Per fortuna no. Il tribunale afferma che la prescrizione è arrivata a febbraio 2022. Ha ritenuto che due rinvii in Cassazione non potevano essere considerati momenti interruttivi, come noi abbiamo cercato di sostenere. Comunque è importante che il tribunale non si sia sottratto dal dovere di spiegare tutta la vicenda, dopo due anni di lavoro intenso, e che tutti e tre i giudici risultino estensori della sentenza. Significa che è stata condivisa, cosa rara nel nostro panorama.

Perché tra fatti e sentenza di primo grado ci sono voluti nove anni?

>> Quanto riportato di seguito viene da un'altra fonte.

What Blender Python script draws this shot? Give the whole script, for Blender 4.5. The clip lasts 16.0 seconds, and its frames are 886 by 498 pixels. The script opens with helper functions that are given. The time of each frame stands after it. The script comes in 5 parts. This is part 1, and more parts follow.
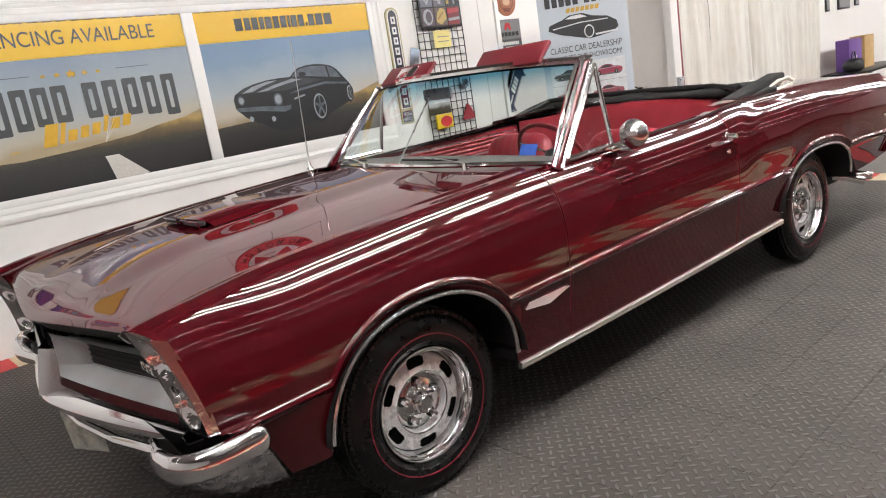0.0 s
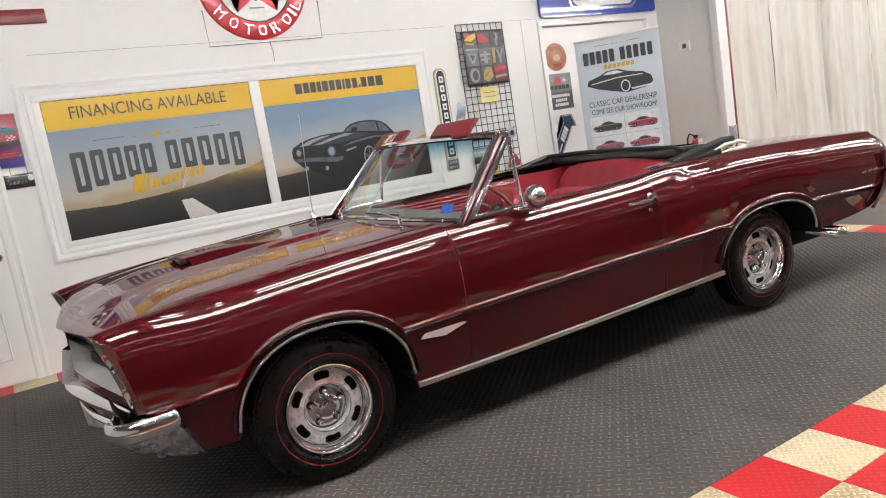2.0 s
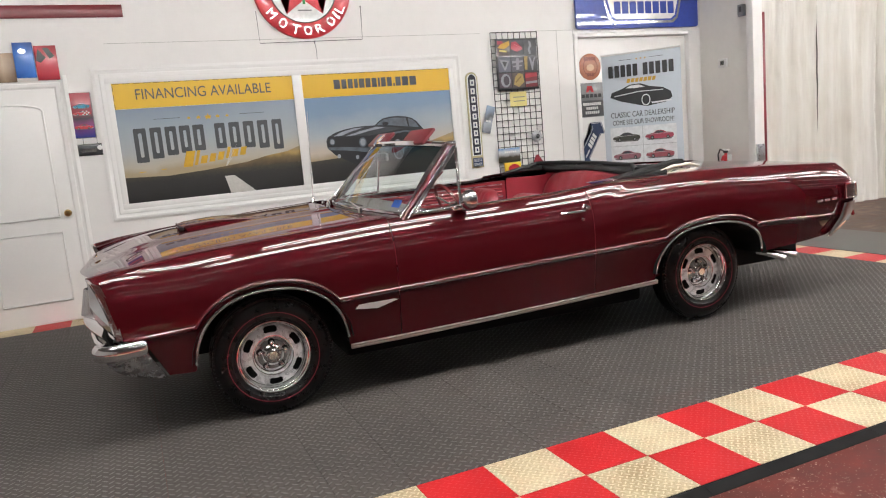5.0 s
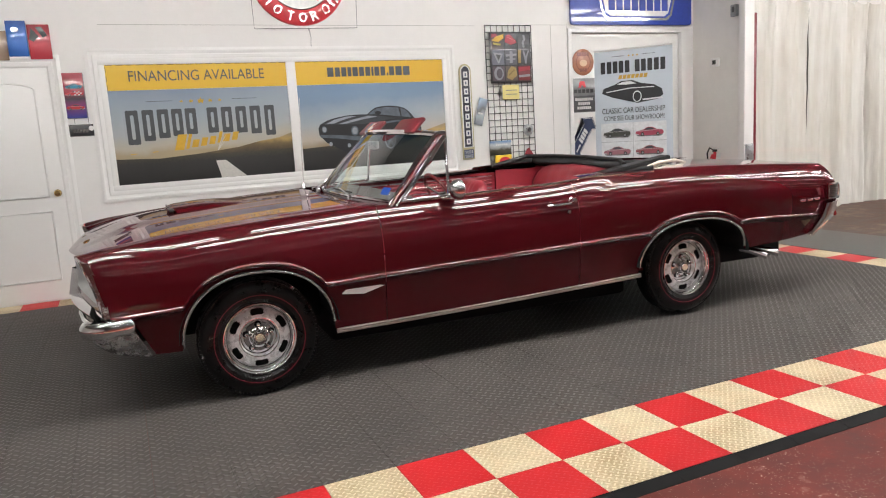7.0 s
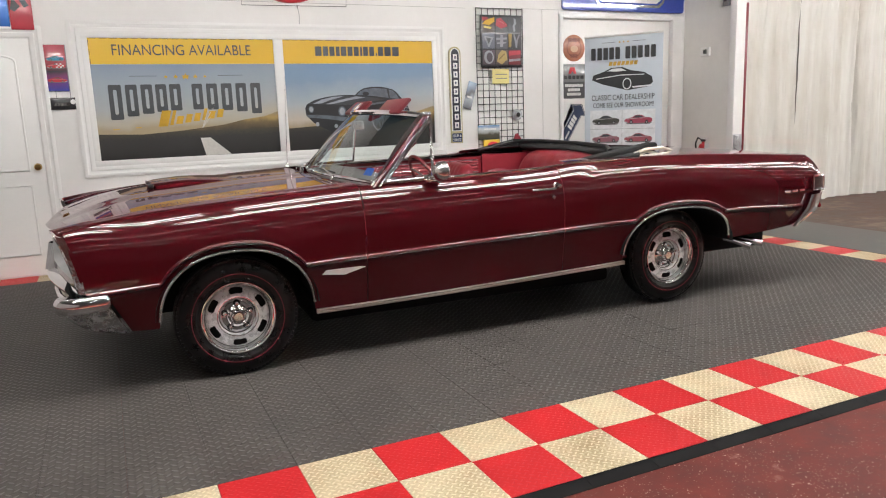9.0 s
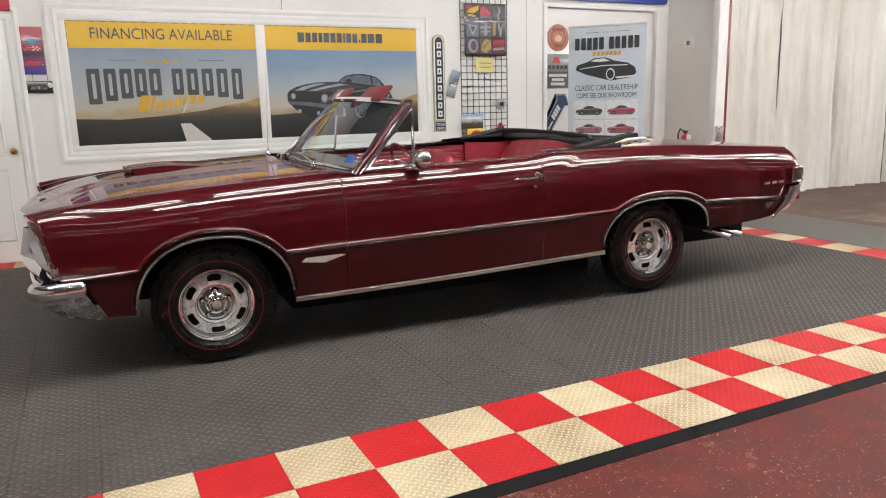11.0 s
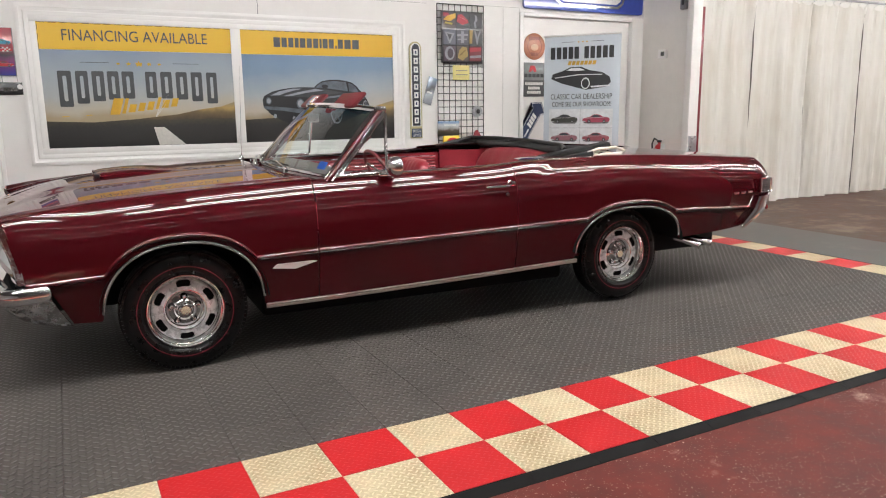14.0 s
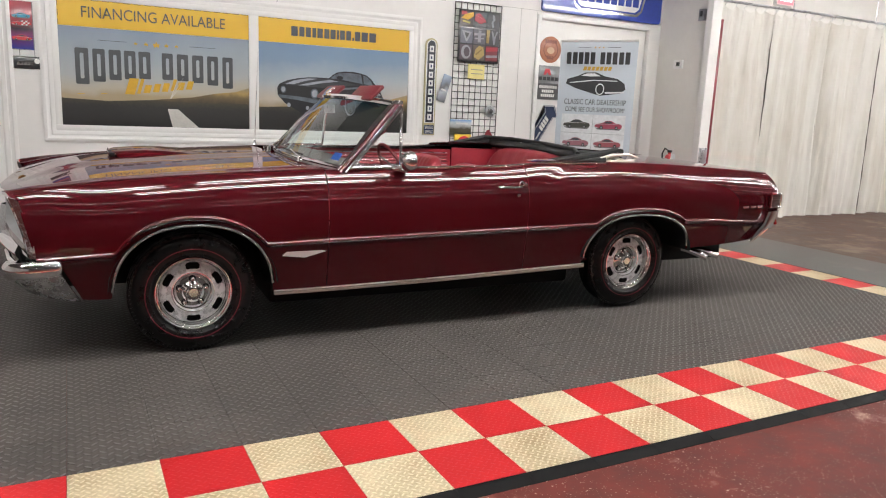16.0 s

Perché si voleva evitare che questo processo si tenesse. C’è stata una prima richiesta di archiviazione della procura di Agrigento rigettata dal Gip, il quale ha stabilito che la competenza fosse di Roma. La procura di Roma ha ricevuto quell’incartamento, insieme a un altro sullo stesso caso che veniva da Palermo, e chiesto per ben due volte l’archiviazione. Il giudice per le indagini preliminari ha rigettato entrambe le richieste. Infine il Gip Giovanni Giorgianni ha disposto un’imputazione coatta che però ha limitato il campo dell’accertamento al periodo successivo al fax delle 16.22. Il pregio della sentenza è di aver esaminato la vicenda nella sua interezza, dalla prima telefonata al naufragio.

In Italia è ancora così difficile portare a processo rappresentanti dello Stato?

Purtroppo sì. Il processo Cucchi lo dimostra, questa vicenda lo dimostra. Ogni volta che lo Stato deve fare i conti con se stesso nasce un problema. E questo non ci fa onore.